Ray Seymour, a dejected shoe factory supervisor, dreads coming home to “an assault of sounds” – a loud television, video game sound effects, and yelling from the kitchen – made by his wife Vicky and his two children Eddie and Emily. Eddie, his sullen teenager, has just moved in to get away from his despondent mother, Ray’s first wife Dianne.
Having been confronted with his mortality due to X-rays his doctor ordered just to get “a better look at something,” Ray longs for a more profound relationship with his video game-addicted son and with life in general. Mortality comes sooner than he – or the reader expects it – when he confuses the symptoms of a heart attack with choking on a fish bone at dinner and dies on the kitchen floor in the very first chapter.

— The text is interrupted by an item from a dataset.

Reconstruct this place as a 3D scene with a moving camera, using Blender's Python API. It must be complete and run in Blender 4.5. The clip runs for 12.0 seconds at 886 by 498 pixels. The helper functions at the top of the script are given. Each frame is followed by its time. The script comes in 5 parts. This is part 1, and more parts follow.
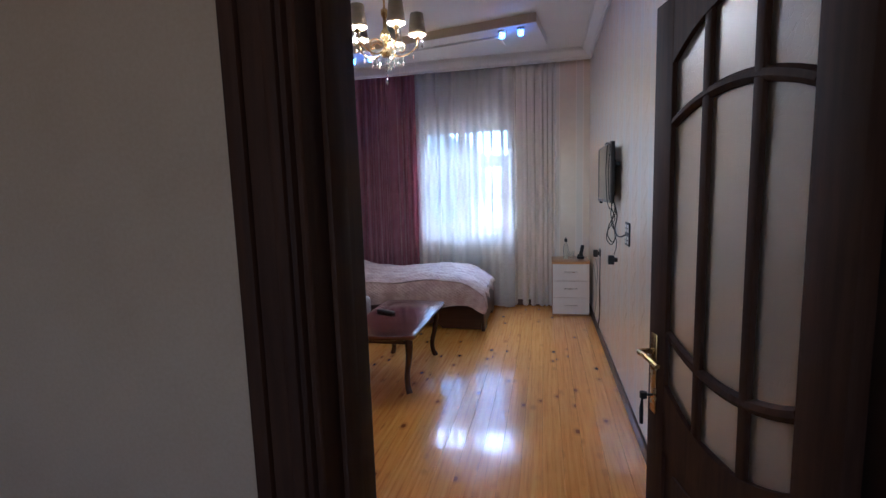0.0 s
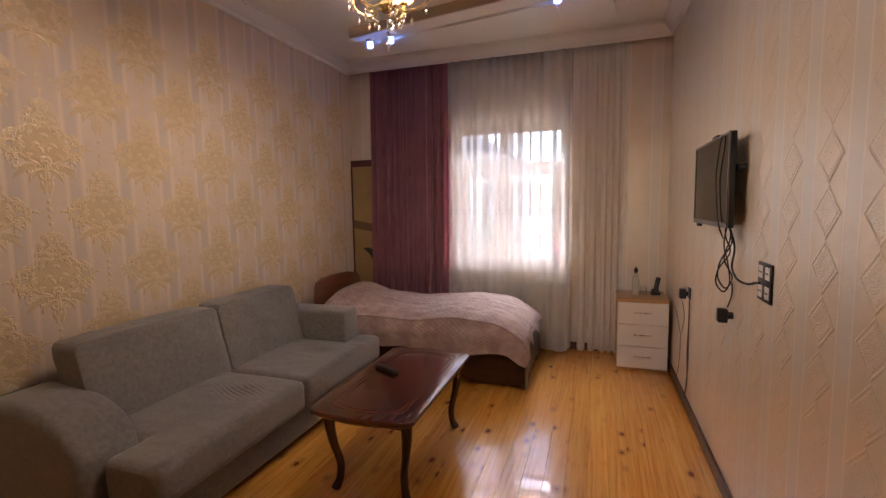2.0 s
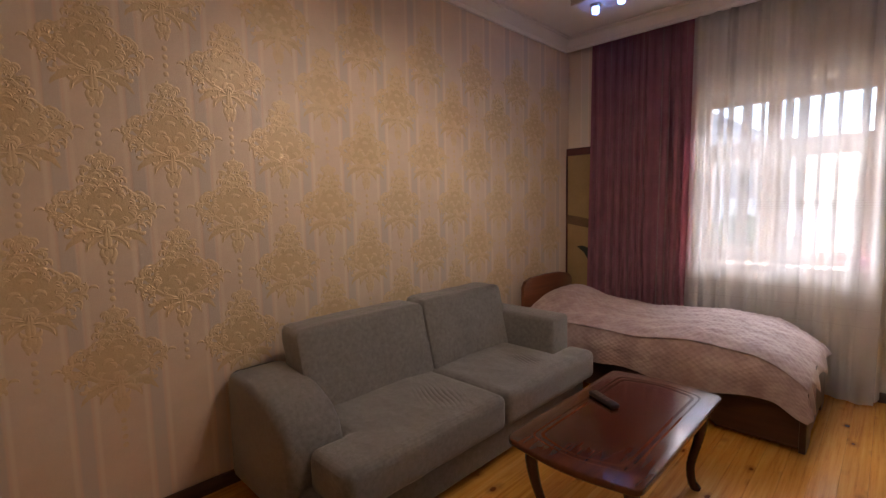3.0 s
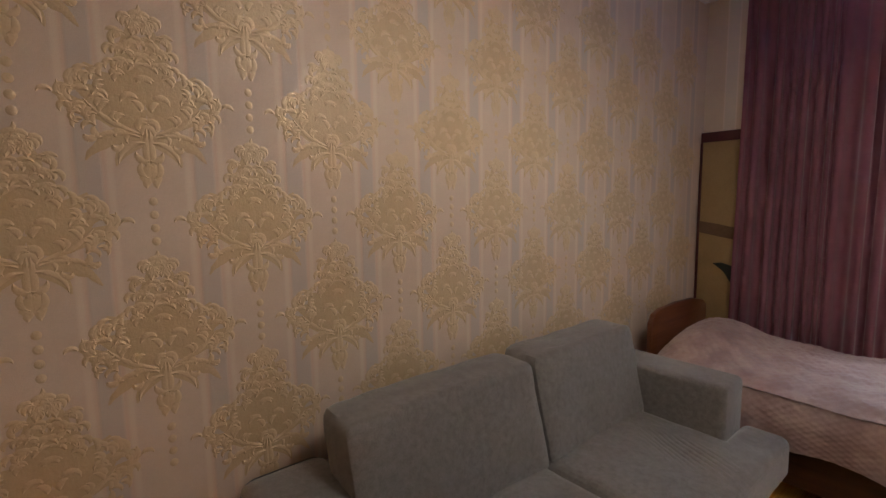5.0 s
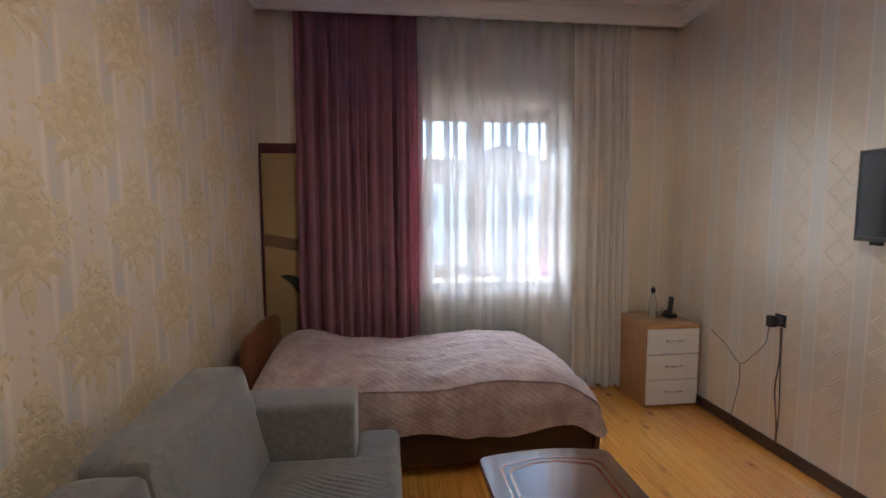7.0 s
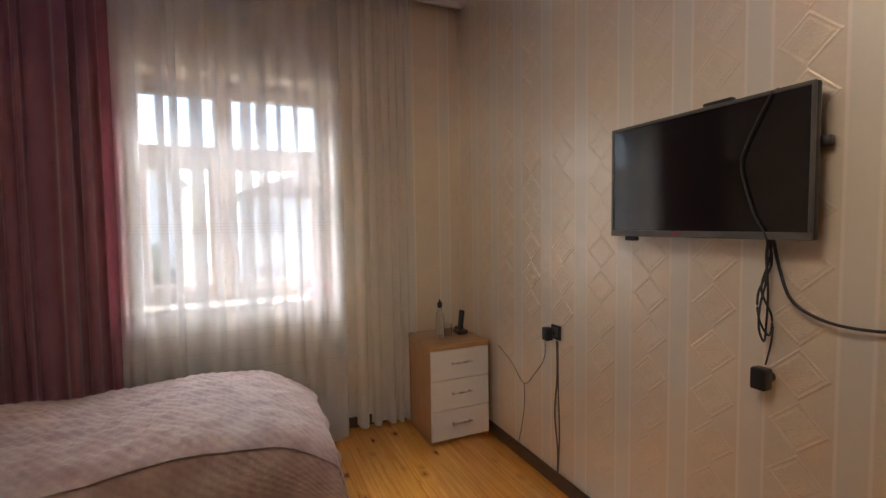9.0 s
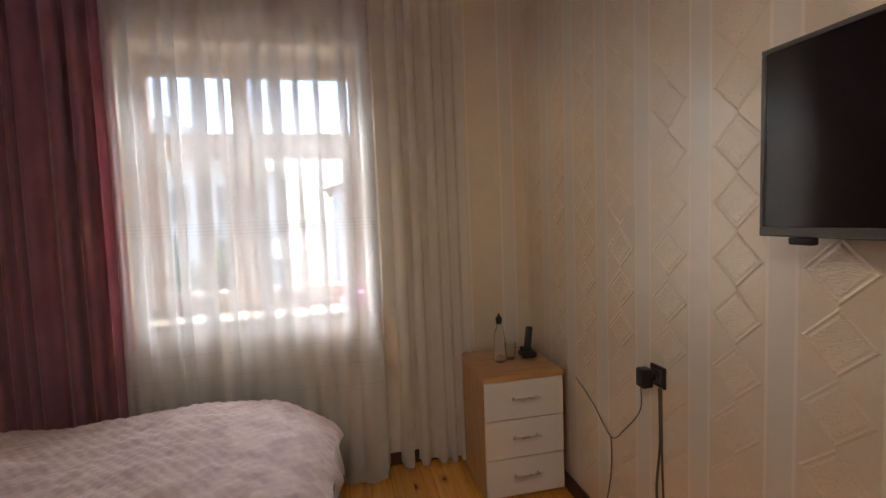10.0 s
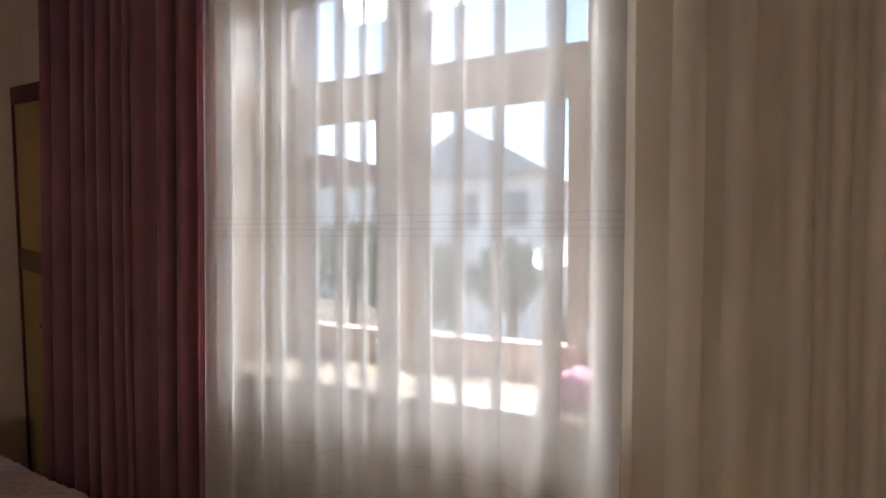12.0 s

In Thanksgiving Eve, San Antonio attorney Jay Brandon’s newest novel, Ray is granted a widespread wish – to be able to turn back the clock and “do over” certain moments in life. After each of his deaths – yes, there are multiple – he is delivered to past events: the spring of his 10th year on earth, Eddie’s first day of school, and last week’s trip to North Star Mall with Eddie and Emily. Ray’s returns to the past are not superficial fixes; instead, he is on a constant search for the profound. He is “spinning philosophy while everyone else (does) busywork.”
Though the novel is reminiscent of holiday parables like Charles Dickens’ A Christmas Carol and Frank Capra’s It’s a Wonderful Life, Ray is neither merely observing the past with a spirit guide, nor shown a life without his existence. Instead, he is allowed to re-experience his past, causing him to question the validity of his memories.
His father, whom he remembers as stoic and unfeeling, may have been much more involved than Ray remembers. If so, Ray’s memory does him a disservice. His mother scoffs when Ray suggests his father lacked parenting skills and says he was the best parent he could have been “before ‘parent’ was a verb … when it was just a noun.”
What makes Ray the modern-day everyman is his struggle with technology’s hold on life. Eddie’s obsession with video games and Emily’s connection to television shows are obstacles in his desire to create emotional ties.
During his redos, he finds the convenience of the microwave insufficient and longs for the aroma of traditionally prepared meals with his family. He inspires his family to abandon the car and walk when they encounter traffic on the way to see the holiday lights in Windcrest.
Concerned about his children becoming well-rounded adults, especially at the risk of leaving them due to another of his deaths, Ray enlists the help of Eddie and Emily in helping a homeless man. Only time will tell if it will be a profound experience.
In this time stream of “dayovers,” as Brandon labels them, Ray is often amazed by the possible transformations he can effect on his family’s future. He comes to understand that “no moment was more valuable than any other; some just had longer consequences.
“You can’t fix your family in one Thanksgiving week. Maybe it has to be every Thanksgiving.”